Teatro y Chilenidad
Cada cierto momento surgen en la escena nacional algunas obras que centran su atención en personajes históricos y en elementos de nuestra identidad nacional. Esta es una tendencia que tuvo su apogeo en especial en los años treinta del siglo pasado. Tal como lo señala Elena Castedo, en su texto "El Teatro Chileno de mediados del siglo XX", en esa época un conjunto de dramaturgos se inspiraron en crónicas, leyendas y protagonistas de la historia chilena y latinoamericana. Entre algunos ejemplos tenemos: Eugenio Orrego Vicuña con "Carrera" (1933), "San Martín" (1938), "O´Higgins" (1942) y "Catalina" (1948); Magdalena Petit con "La Quintrala" (1935); y, Santiago del Campo con "Martín Rivas" (1945).
Para el año 1955, María Asunción Requena, estrenó la obra "Fuerte Bulnes", ésta marcó un hito dentro del movimiento cuyo tema central fue "la chilenidad". A partir de esta creación reavivaron fuerza otros autores que direccionaron su trabajo hacia la temática nacional.
Una característica de estas obras fue la incorporación de elementos folclóricos, los que se expresaron en las estructuras y argumentos dramáticos. Es por ello que, los bailes tradicionales, el lenguaje, las construcciones verbales humorísticas, los personajes populares, las canciones y el lirismo de los paisajes, constituyeron los aditivos que recrearon los discursos escénicos.
Hasta esa altura el teatro nacional se caracterizó por poseer un esquema estético y un mensaje asociado a exhortar ciertos sectores, regiones, motivos y representantes que se vinculaban a una mirada sesgada de la "chilenidad", aquella que tenían los intelectuales de la clase media de esos años.
Fue a partir de los años 60, cuando recién los teatristas incorporaron el elemento popular en su dimensión mítica-folclórica. La socióloga María Luz Hurtado, en el texto "Teatro y Sociedad Chilena" (Universidad Católica, 1986), explica que esta veta tuvo pocos antecedentes dentro de la dramaturgia nacional. Tal vez, los casos excepcionales fueron: "La Bruja", de Wilfredo Mayorga y "Chañarcillo", de Acevedo Hernández.
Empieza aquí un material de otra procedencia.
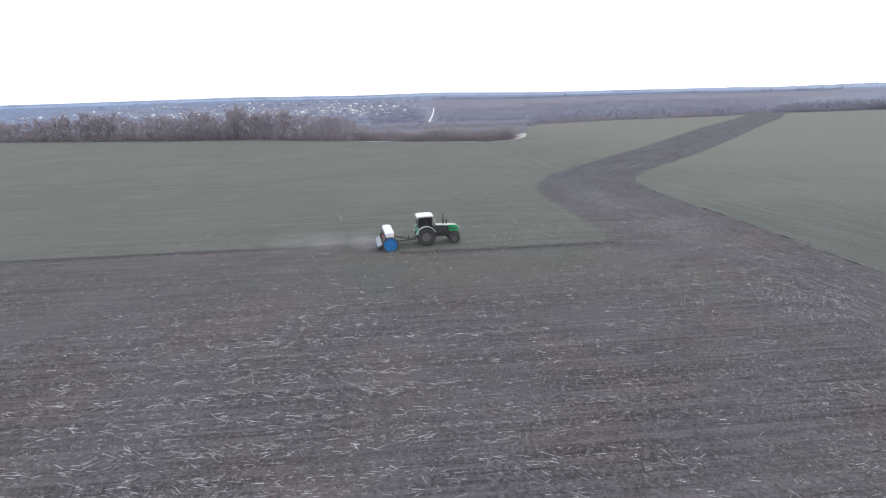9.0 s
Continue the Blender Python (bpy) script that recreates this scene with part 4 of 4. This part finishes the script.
# ---- straw, clods and blades lying and growing on the ground ----
def strewn(name, spots, ang, length, width, lift, mat, label, arch=0.5, stand=(-0.12, 0.25)):
    """Little ridged sticks on the land: arrays of places, directions and sizes."""
    n = len(spots)
    g = np.random.default_rng(n)
    ux, uy = np.cos(ang), np.sin(ang)
    z = land_z(spots[:, 0], spots[:, 1]) + lift
    tilt = g.uniform(stand[0], stand[1], n) * length
    w = width / 2
    P = np.empty((n, 6, 3))
    for k, (s, c) in enumerate(((-1, -1), (-1, 0), (-1, 1), (1, -1), (1, 0), (1, 1))):
        P[:, k, 0] = spots[:, 0] + s * ux * length / 2 - c * uy * w
        P[:, k, 1] = spots[:, 1] + s * uy * length / 2 + c * ux * w
        P[:, k, 2] = z + (c == 0) * w * arch * 2 + (tilt if s > 0 else 0)
    q = np.array([[0, 3, 4, 1], [1, 4, 5, 2]])
    faces = (np.arange(n)[:, None, None] * 6 + q[None]).reshape(-1, 4)
    return tagged(new(name, bulk(name, P.reshape(-1, 3), faces, mat)), label, "litter", kind="stuff")


def soil_spots(g, n, x0, x1, y0, y1, clump=0.5):
    """Places on bare soil, gathered in patches."""
    out = []
    got = 0
    while got < n:
        p = np.stack([g.uniform(x0, x1, n), g.uniform(y0, y1, n)], 1)
        field = np.sin(p[:, 0] * 0.9 + 1.7 * np.sin(p[:, 1] * 0.23)) * np.sin(p[:, 1] * 0.37 + 1.3 * np.sin(p[:, 0] * 0.41))
        field += 0.7 * np.sin(p[:, 0] * 2.3 + 0.4 * np.sin(p[:, 1] * 0.7))
        thin = np.where(p[:, 1] > 26, np.clip((26 - p[:, 0]) / 30, 0.22, 1) * np.clip((175 - p[:, 1]) / 110, 0.1, 1), 0.8)
        keep = (crop_distance(p[:, 0], p[:, 1]) < 0.1) & (g.uniform(0, 1, n) < thin * np.clip(0.5 + clump * field, 0.08, 1))
        out.append(p[keep])
        got += keep.sum()
    return np.concatenate(out)[:n]


def work_way(g, p, long):
    """Direction of work with scatter: along the rows on the field, across on the headland."""
    base = np.where(p[:, 1] > 25, np.pi / 2, 0.0)
    base = np.where(p[:, 0] > 60, -0.7, base)
    a = base + g.normal(0, 0.30, len(p))
    loose = g.uniform(0, 1, len(p)) < np.where(p[:, 1] > 27, 0.25, 0.8) * np.where(long, 0.45, 1.0)
    return np.where(loose, g.uniform(0, np.pi, len(p)), a)


def bundled(g, p, most=5, spread=0.16):
    """Each place becomes a loose bundle of stalks lying round it; returns places and the bundle each belongs to."""
    count = np.minimum(1 + g.geometric(0.55, len(p)) - 1, most)
    k = np.repeat(np.arange(len(p)), np.maximum(count, 1))
    return p[k] + g.normal(0, spread, (len(k), 2)), k


g = np.random.default_rng(7)
# small broken bits everywhere on the tillage
spots = np.concatenate([soil_spots(g, 30000, -42, 25, 27, 100, 0.5), soil_spots(g, 15000, -40, 30, 11.8, 29, 0.6), soil_spots(g, 5000, -80, -38, 12, 110, 0.4), soil_spots(g, 3200, 20, 85, -10, 25, 0.4), soil_spots(g, 3000, -60, 25, 100, 175, 0.4)])
n = len(spots)
length = 0.025 + 0.05 * g.gamma(1.6, 0.7, n)
strewn("straw", spots, work_way(g, spots, length > 0.3), np.minimum(length, 0.26), g.uniform(0.005, 0.012, n), 0.015, M_chaff, "dull broken bits of maize straw over the tilled soil")
# whole stalks, singly and in loose bundles
seed = np.concatenate([soil_spots(g, 3600, -40, 24, 25, 80, 0.6), soil_spots(g, 850, -40, 30, 12.5, 26, 0.7), soil_spots(g, 180, 20, 85, -10, 25, 0.4), soil_spots(g, 600, -80, -38, 12, 110, 0.4)])
spots, k = bundled(g, seed)
way = work_way(g, seed, np.ones(len(seed), bool))[k] + g.normal(0, 0.28, len(k))
n = len(k)
length = np.clip(g.lognormal(-1.8, 0.5, n), 0.06, 0.7)
strewn("straw", spots, way, length, g.uniform(0.004, 0.0085, n), 0.025, M_straw, "pale maize stalks strewn over the tilled soil")
# combed bands of brighter stalks, placed to fit the camera's later views
seed = np.stack([np.round(g.normal(-6, 8, 1900) / 1.8) * 1.8 + g.normal(0, 0.4, 1900), 48 + 8 * g.normal(0, 1, 1900)], 1)
seed = seed[crop_distance(seed[:, 0], seed[:, 1]) < -0.8]
spots, k = bundled(g, seed, 4, 0.14)
n = len(k)
strewn("straw", spots, np.pi / 2 + g.normal(0, 0.32, len(seed))[k] + g.normal(0, 0.15, n), np.clip(g.lognormal(-1.45, 0.45, n), 0.08, 0.7), g.uniform(0.005, 0.011, n), 0.03, M_straw, "bright stalks combed along the drilled rows")
# the sweep of the turn on the headland
n = 620
ring = np.stack([6.4 + g.normal(0, 3.6, n), 19.4 + g.normal(0, 1.9, n)], 1)
strewn("straw", ring, 0.5 + 0.16 * (ring[:, 0] - 6) + g.normal(0, 0.7, n), np.clip(g.lognormal(-2.3, 0.55, n), 0.03, 0.4), g.uniform(0.006, 0.012, n), 0.02, M_straw, "thick patch of pale straw where the drill turned")
tufts = np.stack([23 + g.uniform(0, 24, 50) * g.uniform(0.2, 1, 50), g.uniform(27, 56, 50)], 1)
strewn("straw", tufts, g.uniform(0, np.pi, 50), g.uniform(0.3, 0.65, 50), g.uniform(0.007, 0.013, 50), 0.05, M_straw, "long pale stalks standing out in the young crop", stand=(0.3, 1.3))
green = np.stack([24.8 + 34 * g.uniform(0, 1, 150) ** 1.3, g.uniform(24.5, 70, 150)], 1)
strewn("straw", green, g.uniform(0, np.pi, 150), g.uniform(0.12, 0.5, 150), g.uniform(0.005, 0.010, 150), 0.04, M_straw, "scattered pale stalks lying in the young crop")


def clod_field(name, p, size, mat, label):
    n = len(p)
    g = np.random.default_rng(n + 1)
    z = land_z(p[:, 0], p[:, 1])
    a = g.uniform(0, 6.28, n)
    P = np.empty((n, 5, 3))
    for k in range(4):
        r = size * g.uniform(0.7, 1.3, n)
        P[:, k] = np.stack([p[:, 0] + np.cos(a + k * 1.571) * r, p[:, 1] + np.sin(a + k * 1.571) * r, z - 0.005], 1)
    P[:, 4] = np.stack([p[:, 0] + g.uniform(-0.4, 0.4, n) * size, p[:, 1] + g.uniform(-0.4, 0.4, n) * size, z + size * g.uniform(0.6, 1.2, n)], 1)
    q = np.array([[0, 1, 4], [1, 2, 4], [2, 3, 4], [3, 0, 4]])
    faces = (np.arange(n)[:, None, None] * 5 + q[None]).reshape(-1, 3)
    return tagged(new(name, bulk(name, P.reshape(-1, 3), faces, mat)), label, "soil", kind="stuff")


p = np.concatenate([soil_spots(g, 90000, -38, 25, 11.5, 72, 0.25), soil_spots(g, 12000, 20, 60, 5, 25, 0.2)])
clod_field("soil_clods", p, g.uniform(0.012, 0.055, len(p)) * g.choice([1, 1, 1, 1.7], len(p)), M_clod, "loose brown clods over the tilled soil")
LIP = [(-60, 12.2), (-30, 12.0), (0, 11.7), (10, 11.45), (20, 10.75), (28, 10.1), (35, 10.0), (46, 9.4), (55, 8.0), (61, 5.4), (68, 0.5)]
n = 15000
x = g.uniform(-60, 66, n)
y = np.interp(x, [q[0] for q in LIP], [q[1] for q in LIP]) + g.normal(-0.12, 0.10, n)
keep = g.uniform(0, 1, n) < 0.3 + 0.7 * (np.sin(x * 0.7) * np.sin(x * 0.23 + 1) > -0.1)
clod_field("lip_clods", np.stack([x, y], 1)[keep], g.uniform(0.01, 0.038, keep.sum()), M_dry, "pale dry crumbs of earth along the edge of the tillage")
n = 5200
y = g.uniform(24, 120, n)
p = np.stack([np.where(y > DRILL_Y, WEST_DONE, WEST_AHEAD) - 0.25 - np.abs(g.normal(0, 0.45, n)), y], 1)
clod_field("edge_clods", p, g.uniform(0.03, 0.085, n), M_edge_clod, "dark clods thrown up along the crop's edge")


def blades(name, x, y, size, label):
    n = len(x)
    g = np.random.default_rng(n + 2)
    z = land_z(x, y)
    a = g.uniform(0, 6.28, n)
    lean = g.uniform(0.1, 0.7, n)
    w = 0.012
    P = np.empty((n, 3, 3))
    P[:, 0] = np.stack([x - np.sin(a) * w, y + np.cos(a) * w, z], 1)
    P[:, 1] = np.stack([x + np.sin(a) * w, y - np.cos(a) * w, z], 1)
    P[:, 2] = np.stack([x + np.cos(a) * lean * size, y + np.sin(a) * lean * size, z + size * (1 - 0.5 * lean)], 1)
    faces = np.arange(n * 3).reshape(-1, 3)
    return tagged(new(name, bulk(name, P.reshape(-1, 3), faces, M_blade)), label, "crop", kind="stuff")


n = 34000
x, row = g.uniform(-14, 42, n), np.round(g.uniform(-9, 11.2, n) / 0.15) * 0.15
keep = (crop_distance(x, row) > 0.15) & (g.uniform(0, 1, n) < np.clip((40 - x) / 25, 0, 1) * np.clip((row + 9) / 8, 0, 1) * np.clip((x + 14) / 8, 0, 1))
blades("young_crop", x[keep], row[keep] + g.normal(0, 0.02, keep.sum()), g.uniform(0.06, 0.13, keep.sum()), "thin young green crop in drilled rows")
n = 70000
x, row = 20.5 + 34 * g.uniform(0, 1, n) ** 1.3, g.uniform(24, 80, n)
x = np.round(x / 0.15) * 0.15 + g.normal(0, 0.02, n)
keep = (crop_distance(x, row) > 0.1) & (g.uniform(0, 1, n) < np.clip((50 - x) / 26, 0, 1) * np.clip((78 - row) / 20, 0, 1))
blades("young_crop", x[keep], row[keep], g.uniform(0.06, 0.13, keep.sum()), "thin young green crop in drilled rows")

# dust raised behind the drill
n = 300000
s = g.gamma(1.4, 3.6, n)
wisp = 0.5 + 0.5 * np.sin(s * 1.3 + 1.1) * np.sin(s * 0.47 + 0.4)
s = s[g.uniform(0, 1, n) < 0.25 + 0.75 * wisp]
n = len(s)
dx = g.normal(0, 0.35 + 0.08 * s, n)
P = np.stack([TX - 0.2 + g.uniform(-1.7, 1.7, n) + dx, TY + 4.0 + s, np.zeros(n)], 1)
P[:, 2] = land_z(P[:, 0], P[:, 1]) + 0.05 + np.abs(g.normal(0, 0.36 + 0.07 * np.minimum(s, 9), n))
r = g.uniform(0.004, 0.007, n)
d = g.normal(0, 1, (n, 3, 3)) * r[:, None, None]
tagged(new("dust", bulk("dust", (P[:, None] + d).reshape(-1, 3), np.arange(n * 3).reshape(-1, 3), M_dust)), "thin pale dust hanging behind the seed drill", "dust", kind="stuff")
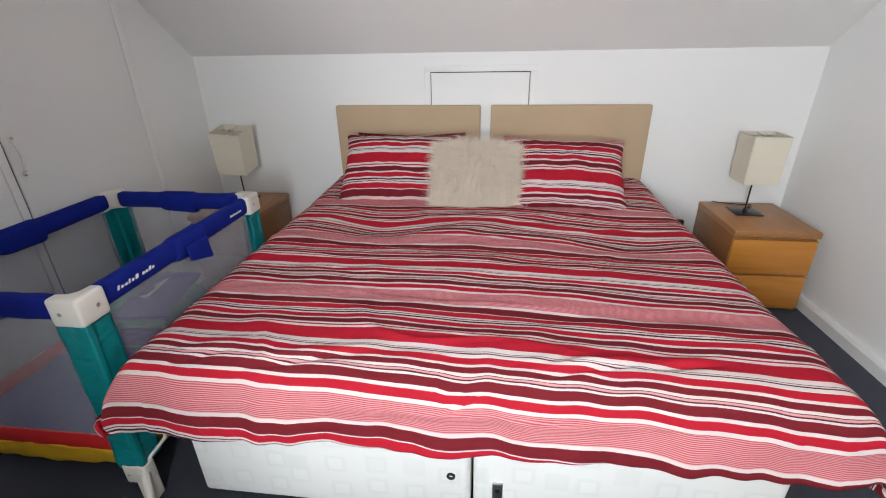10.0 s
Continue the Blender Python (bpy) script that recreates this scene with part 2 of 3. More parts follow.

Los principales ejes de esta corriente constituyeron las leyendas populares, los ritos y la religiosidad popular, básicamente de raíz campesina. Estas obras se dieron el trabajo de recopilar algunos mitos, a través de los cuales pretendieron explicar las contradicciones del hombre contemporáneo, sus conductas y sus visiones arraigadas a elementos simbólicos de nuestra cultura. En ese escenario, encontramos a: "Las Tres Pascualas" (1957) de Isidora Aguirre; "Animas de día claro" (1962) y "La Remolienda" (1965) de Alejandro Sieveking; "El Abanderado", de Luis Alberto Heiremans, por citar algunas.
Esta vertiente dramática coincide con el rescate y revalorización que se hizo en toda Latinoamérica de aquellas culturas que vivían marginadas social-económica y políticamente.
De acuerdo a mi percepción, son pocas las obras dentro de estilo que han trascendido con un contenido histórico más universal. Posiblemente, una creación épica que parece de mayor sustancia investigativa y estética es Lautaro (1982), de Isidora Aguirre. Al respecto, la autora en una entrevista señaló: "La única forma en que podía apoyar a los mapuches de hoy era recordando y destacando su hermosa epopeya, su amor entrañable a la tierra, el que aún tienen, y a su cultura, su lengua y sus cantares".
Es indudable que obras como Lautaro, que han hecho revivir nuestra historia, deberían volver a la cartelera para ayudar a recuperar la alicaída identidad nacional que vivimos.